Parmi les multiples restrictions imposées aux Juifs figurait l’interdiction d’acheter et de consommer certains aliments. Une ineptie tout à fait arbitraire, dans le seul but de limiter plus encore leur liberté dans le ghetto. Ainsi, en 1641, les autorités chrétiennes leur interdirent non seulement l’achat et la consommation de certains fromages (comme la ricotta), mais aussi de certains légumes et poissons. Seuls les poissons gras leur furent autorisés : harengs, sardines, maquereaux, anchois ainsi que le menu fretin.

Les femmes contournèrent cet interdit en redoublant de créativité et inventèrent de nouvelles recettes, comme par exemple l’aliciotti con l’indivia, une sorte de gâteau salé où alternent des couches d’endives (légume autorisé) et anchois. Ce gâteau, inventé dans l’indigence est aujourd’hui au menu de nombreux restaurants dans le ghetto de Rome. À découvrir, donc.

Benedetta Jasmine Guetta est journaliste culinaire. Elle tient, avec Manuel Kanah, le blog Labna, unique blog consacré à la cuisine juive italienne. C’est avec la même passion qu’elle publie en 2022, Cooking alla Giudia: A Celebration of the Jewish Food of Italy (Éditions Artisan Books), un voyage dans les cuisines juives de la péninsule.

La recette de la zuppa di pesce en est extraite. Elle est relativement facile à préparer. J’ai pris une petite liberté par rapport à la recette initiale, en ajoutant dans les légumes du bouillon, la moitié d’un fenouil, pour rehausser encore d’avantage cette soupe pleine de saveurs… et d’histoire.

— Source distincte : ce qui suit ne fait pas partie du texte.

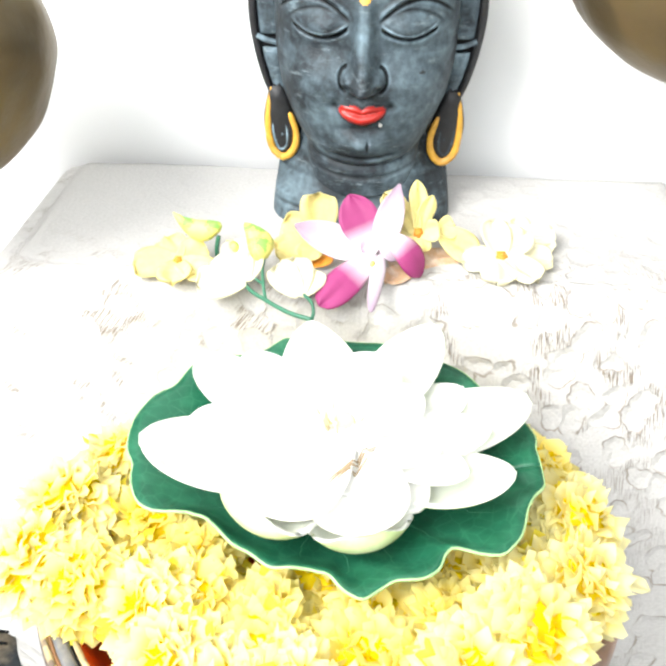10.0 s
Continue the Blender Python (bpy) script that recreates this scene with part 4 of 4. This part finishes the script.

Ingrédients pour 8 personnes

– 1 gros oignon coupé en morceaux

– 1 carotte coupée en rondelles

– 1 côte de céleri, coupée en deux

– ½ fenouil

– 2 kg de poissons assortis (bar, morue ou baccalà, thon et/ou sardines fraîches), nettoyés et coupés en filets par votre poissonnier. Gardez les têtes et les queues.

– 75 ml d’huile d’olive

– 2 gousses d’ail hachées ou en purée

– 675 g de purée de tomates (passata)

– ½ piment rouge écrasé

– 180 ml de vin blanc sec

– 1 càs de sel

– Poivre noir fraîchement moulu

– Pain croquant pour accompagner

Préparation

Portez l’eau à ébullition dans une grande casserole. Faites-y cuire ensuite à feu moyen les légumes, l’oignon et les poissons pendant au moins une heure.

Filtrer le bouillon et réservez-le. Séparez les légumes, la tête et les queues du poisson. Gardez seulement la chair et ôtez les arêtes.

Chauffez l’huile et faites-y cuire la purée d’ail, 3 à 5 minutes jusqu’à ce qu’elle devienne légèrement dorée.

Ajoutez-y la passata, le piment rouge, le sel, le poivre et le poisson. Portez à ébullition puis à feu modéré durant 15 minutes. Mélangez régulièrement durant la cuisson jusqu’à ce que la préparation s’épaississe.

Ajoutez-la au bouillon et mélangez délicatement.

Cette soupe de poisson peut être accompagnée de morceaux de pain baguette, croustillant, que l’on pourra arroser de quelques gouttes d’huile d’olive (facultatif).